* **Task prompt**
Within the material below, locate the line with "keys = carried.animation_data" and the line with "for path, value", then return those two lines and all lines between them, exactly as written.

★ ★ ★ ★ ★

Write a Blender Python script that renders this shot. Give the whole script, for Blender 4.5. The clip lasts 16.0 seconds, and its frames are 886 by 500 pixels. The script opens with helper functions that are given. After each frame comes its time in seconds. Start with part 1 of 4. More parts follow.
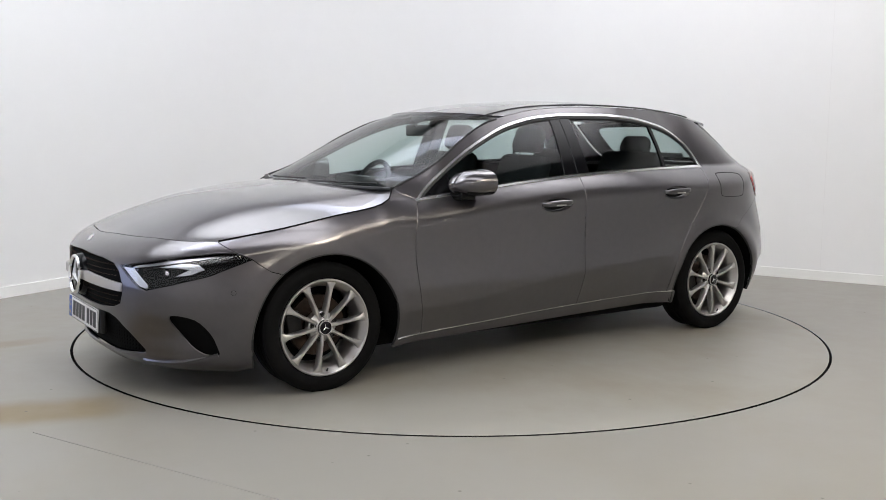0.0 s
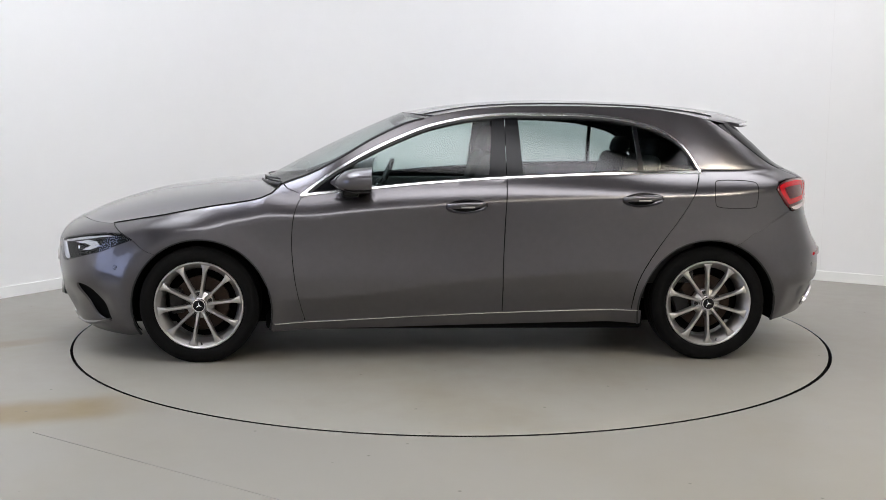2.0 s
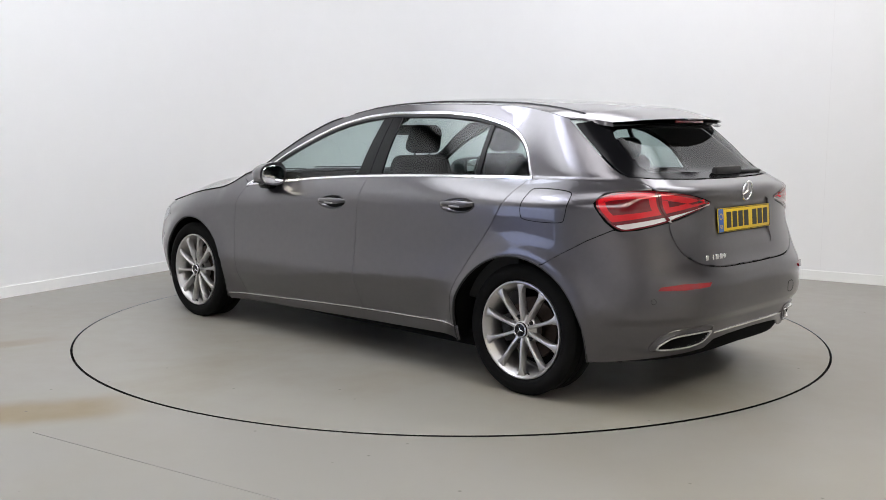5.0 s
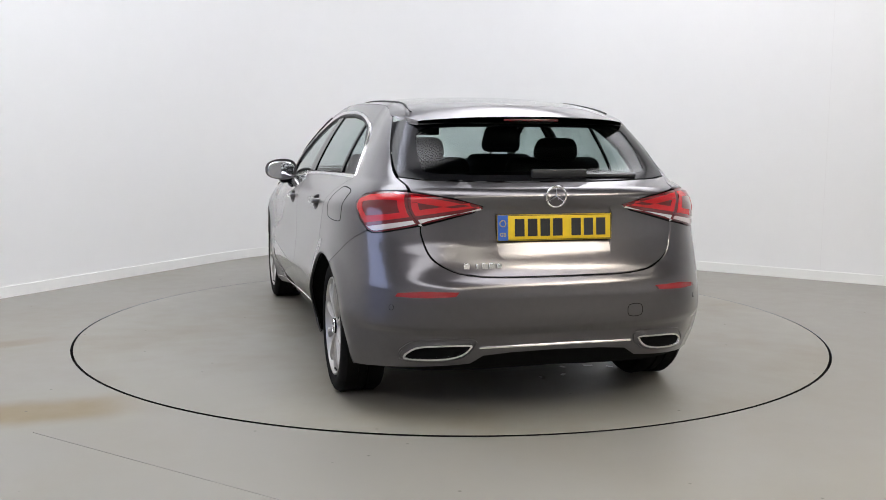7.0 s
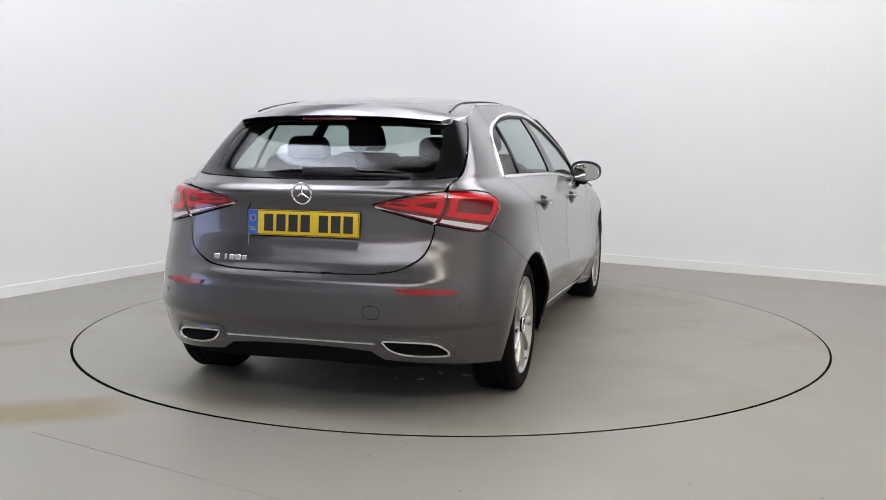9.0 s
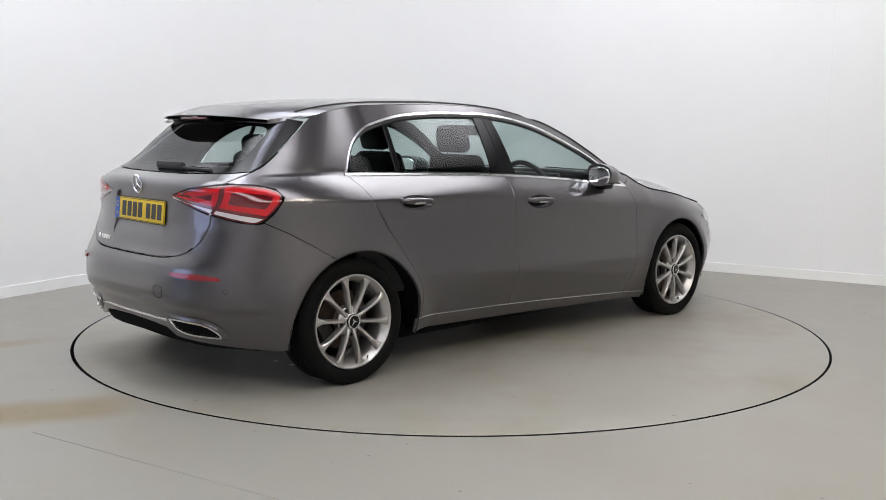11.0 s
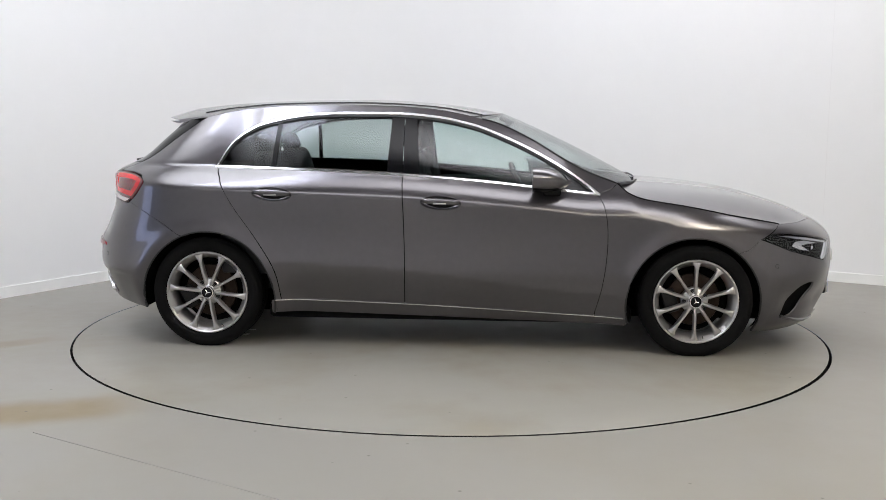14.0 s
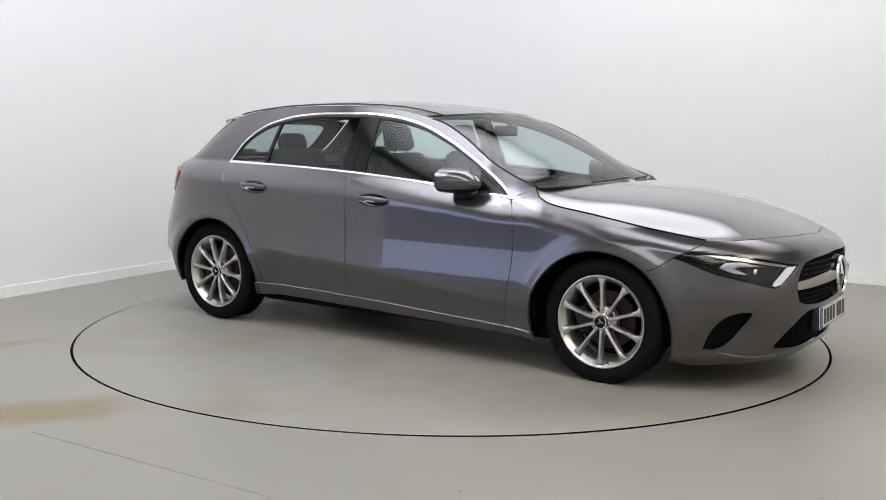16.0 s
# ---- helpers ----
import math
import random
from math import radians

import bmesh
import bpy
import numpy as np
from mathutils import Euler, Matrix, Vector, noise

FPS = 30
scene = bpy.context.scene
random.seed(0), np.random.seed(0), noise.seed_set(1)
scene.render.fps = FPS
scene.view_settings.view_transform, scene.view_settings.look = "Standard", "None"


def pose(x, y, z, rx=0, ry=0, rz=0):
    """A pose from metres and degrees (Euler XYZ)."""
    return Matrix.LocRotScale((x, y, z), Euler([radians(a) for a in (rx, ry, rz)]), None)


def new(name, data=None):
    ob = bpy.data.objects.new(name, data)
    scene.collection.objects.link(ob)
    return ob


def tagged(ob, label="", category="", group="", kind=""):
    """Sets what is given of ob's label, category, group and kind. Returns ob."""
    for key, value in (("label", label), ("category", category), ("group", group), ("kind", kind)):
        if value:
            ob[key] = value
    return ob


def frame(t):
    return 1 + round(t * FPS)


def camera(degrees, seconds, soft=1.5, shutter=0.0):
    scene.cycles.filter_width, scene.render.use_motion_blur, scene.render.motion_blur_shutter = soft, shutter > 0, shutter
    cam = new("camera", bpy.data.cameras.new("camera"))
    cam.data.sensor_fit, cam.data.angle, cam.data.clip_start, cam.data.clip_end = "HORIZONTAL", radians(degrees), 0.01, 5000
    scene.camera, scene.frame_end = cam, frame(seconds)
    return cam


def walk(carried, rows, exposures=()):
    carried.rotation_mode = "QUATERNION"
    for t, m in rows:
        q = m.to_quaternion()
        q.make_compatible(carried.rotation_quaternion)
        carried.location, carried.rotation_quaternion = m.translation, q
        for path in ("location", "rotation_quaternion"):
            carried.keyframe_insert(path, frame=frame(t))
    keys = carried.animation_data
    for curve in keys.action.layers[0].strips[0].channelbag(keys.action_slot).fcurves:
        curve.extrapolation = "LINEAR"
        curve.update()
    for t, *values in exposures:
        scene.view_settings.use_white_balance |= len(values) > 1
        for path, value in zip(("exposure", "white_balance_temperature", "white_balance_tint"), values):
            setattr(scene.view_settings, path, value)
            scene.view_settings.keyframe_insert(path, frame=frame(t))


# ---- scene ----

★ ★ ★ ★ ★

* **Result**
    keys = carried.animation_data
    for curve in keys.action.layers[0].strips[0].channelbag(keys.action_slot).fcurves:
        curve.extrapolation = "LINEAR"
        curve.update()
    for t, *values in exposures:
        scene.view_settings.use_white_balance |= len(values) > 1
        for path, value in zip(("exposure", "white_balance_temperature", "white_balance_tint"), values):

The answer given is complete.